### Problem
Gather the lines that hold the string "kind".

<<<<

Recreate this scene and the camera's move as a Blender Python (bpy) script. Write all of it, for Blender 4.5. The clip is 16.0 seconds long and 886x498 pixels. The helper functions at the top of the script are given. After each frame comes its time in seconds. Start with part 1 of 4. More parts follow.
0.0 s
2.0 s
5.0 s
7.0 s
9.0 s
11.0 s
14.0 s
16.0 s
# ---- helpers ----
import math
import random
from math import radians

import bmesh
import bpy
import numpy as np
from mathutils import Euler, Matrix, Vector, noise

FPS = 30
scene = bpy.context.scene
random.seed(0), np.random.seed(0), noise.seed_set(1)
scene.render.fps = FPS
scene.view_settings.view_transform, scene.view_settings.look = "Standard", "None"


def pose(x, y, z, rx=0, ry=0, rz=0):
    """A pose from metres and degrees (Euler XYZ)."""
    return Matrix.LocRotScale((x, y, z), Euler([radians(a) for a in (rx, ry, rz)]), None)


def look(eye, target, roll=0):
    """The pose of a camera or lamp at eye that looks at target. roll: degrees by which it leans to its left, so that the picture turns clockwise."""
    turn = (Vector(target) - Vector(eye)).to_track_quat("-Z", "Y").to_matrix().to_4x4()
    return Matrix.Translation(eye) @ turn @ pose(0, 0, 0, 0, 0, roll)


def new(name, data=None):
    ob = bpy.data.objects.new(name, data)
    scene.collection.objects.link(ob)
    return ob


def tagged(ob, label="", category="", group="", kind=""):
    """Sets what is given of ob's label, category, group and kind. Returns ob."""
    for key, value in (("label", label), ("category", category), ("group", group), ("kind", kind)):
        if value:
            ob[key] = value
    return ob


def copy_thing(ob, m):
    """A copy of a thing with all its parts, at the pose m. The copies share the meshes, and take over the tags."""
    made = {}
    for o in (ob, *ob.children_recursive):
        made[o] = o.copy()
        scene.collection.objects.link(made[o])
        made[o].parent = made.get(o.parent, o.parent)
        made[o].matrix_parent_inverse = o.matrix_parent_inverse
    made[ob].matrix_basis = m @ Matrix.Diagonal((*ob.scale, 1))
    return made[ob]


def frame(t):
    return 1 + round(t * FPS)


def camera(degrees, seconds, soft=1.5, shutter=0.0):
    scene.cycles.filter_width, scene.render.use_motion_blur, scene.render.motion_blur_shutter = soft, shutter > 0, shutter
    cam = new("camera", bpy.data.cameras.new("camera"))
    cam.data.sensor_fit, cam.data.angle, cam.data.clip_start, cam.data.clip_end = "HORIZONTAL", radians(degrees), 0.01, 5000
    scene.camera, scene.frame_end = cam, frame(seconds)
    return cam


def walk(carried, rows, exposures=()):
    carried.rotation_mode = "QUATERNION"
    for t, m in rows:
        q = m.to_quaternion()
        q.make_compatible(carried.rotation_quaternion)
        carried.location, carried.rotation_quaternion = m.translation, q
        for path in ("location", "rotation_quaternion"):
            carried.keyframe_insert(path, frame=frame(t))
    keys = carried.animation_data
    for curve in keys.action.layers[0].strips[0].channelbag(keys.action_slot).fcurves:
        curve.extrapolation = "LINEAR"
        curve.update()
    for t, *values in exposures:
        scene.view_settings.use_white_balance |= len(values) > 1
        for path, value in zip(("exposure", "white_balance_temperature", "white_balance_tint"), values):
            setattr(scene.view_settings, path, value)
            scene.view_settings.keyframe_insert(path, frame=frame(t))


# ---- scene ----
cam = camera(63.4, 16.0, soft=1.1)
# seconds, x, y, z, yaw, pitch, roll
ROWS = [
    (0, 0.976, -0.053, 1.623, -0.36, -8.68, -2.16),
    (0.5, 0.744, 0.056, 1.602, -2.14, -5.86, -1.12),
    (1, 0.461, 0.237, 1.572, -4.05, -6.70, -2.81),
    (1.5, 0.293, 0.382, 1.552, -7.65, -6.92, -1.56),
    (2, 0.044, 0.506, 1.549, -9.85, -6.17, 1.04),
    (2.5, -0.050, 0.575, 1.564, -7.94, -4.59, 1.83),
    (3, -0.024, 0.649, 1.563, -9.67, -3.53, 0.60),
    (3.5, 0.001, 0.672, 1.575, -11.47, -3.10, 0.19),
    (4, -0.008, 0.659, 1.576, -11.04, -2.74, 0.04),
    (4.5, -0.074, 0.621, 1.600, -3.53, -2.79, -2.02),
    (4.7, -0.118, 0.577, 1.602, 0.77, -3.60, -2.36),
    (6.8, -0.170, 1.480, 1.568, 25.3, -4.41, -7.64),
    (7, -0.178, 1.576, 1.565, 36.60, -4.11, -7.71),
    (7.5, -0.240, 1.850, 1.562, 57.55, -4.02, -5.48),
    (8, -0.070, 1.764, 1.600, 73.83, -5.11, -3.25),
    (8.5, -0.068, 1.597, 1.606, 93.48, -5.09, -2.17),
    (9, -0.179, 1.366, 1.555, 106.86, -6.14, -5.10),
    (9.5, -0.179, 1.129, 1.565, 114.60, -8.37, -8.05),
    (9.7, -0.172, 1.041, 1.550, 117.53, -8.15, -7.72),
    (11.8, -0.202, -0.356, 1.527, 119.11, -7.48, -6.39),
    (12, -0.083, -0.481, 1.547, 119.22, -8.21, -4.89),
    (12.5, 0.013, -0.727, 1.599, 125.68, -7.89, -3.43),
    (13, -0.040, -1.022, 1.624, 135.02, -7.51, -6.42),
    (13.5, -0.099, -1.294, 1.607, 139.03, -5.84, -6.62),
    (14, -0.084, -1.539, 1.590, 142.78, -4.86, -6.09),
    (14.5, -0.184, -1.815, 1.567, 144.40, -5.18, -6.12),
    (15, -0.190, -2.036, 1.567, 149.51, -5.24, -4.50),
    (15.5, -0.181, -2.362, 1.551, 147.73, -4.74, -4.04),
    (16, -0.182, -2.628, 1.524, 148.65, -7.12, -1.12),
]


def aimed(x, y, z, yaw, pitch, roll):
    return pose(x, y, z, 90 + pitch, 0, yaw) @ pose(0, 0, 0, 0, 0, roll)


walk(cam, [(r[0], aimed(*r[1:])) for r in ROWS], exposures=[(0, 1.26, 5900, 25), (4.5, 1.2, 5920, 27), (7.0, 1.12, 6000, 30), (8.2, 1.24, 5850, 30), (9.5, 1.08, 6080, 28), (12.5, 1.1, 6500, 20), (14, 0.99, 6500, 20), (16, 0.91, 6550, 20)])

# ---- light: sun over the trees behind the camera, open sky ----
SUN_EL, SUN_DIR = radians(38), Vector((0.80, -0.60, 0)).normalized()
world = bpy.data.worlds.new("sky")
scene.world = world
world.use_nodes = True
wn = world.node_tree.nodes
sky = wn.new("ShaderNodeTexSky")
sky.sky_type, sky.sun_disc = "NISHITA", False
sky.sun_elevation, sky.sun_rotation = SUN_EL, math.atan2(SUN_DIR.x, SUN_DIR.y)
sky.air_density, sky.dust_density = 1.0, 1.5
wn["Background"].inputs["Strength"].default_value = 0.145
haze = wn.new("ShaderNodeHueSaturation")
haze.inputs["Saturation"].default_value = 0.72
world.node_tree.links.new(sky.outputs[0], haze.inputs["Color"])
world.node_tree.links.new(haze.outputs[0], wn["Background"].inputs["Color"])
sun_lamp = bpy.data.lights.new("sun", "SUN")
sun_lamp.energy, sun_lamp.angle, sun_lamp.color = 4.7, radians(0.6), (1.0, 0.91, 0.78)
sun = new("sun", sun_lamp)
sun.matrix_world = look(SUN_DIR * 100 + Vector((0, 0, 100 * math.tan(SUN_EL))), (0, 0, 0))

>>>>

### Written response
def tagged(ob, label="", category="", group="", kind=""):
    """Sets what is given of ob's label, category, group and kind. Returns ob."""
    for key, value in (("label", label), ("category", category), ("group", group), ("kind", kind)):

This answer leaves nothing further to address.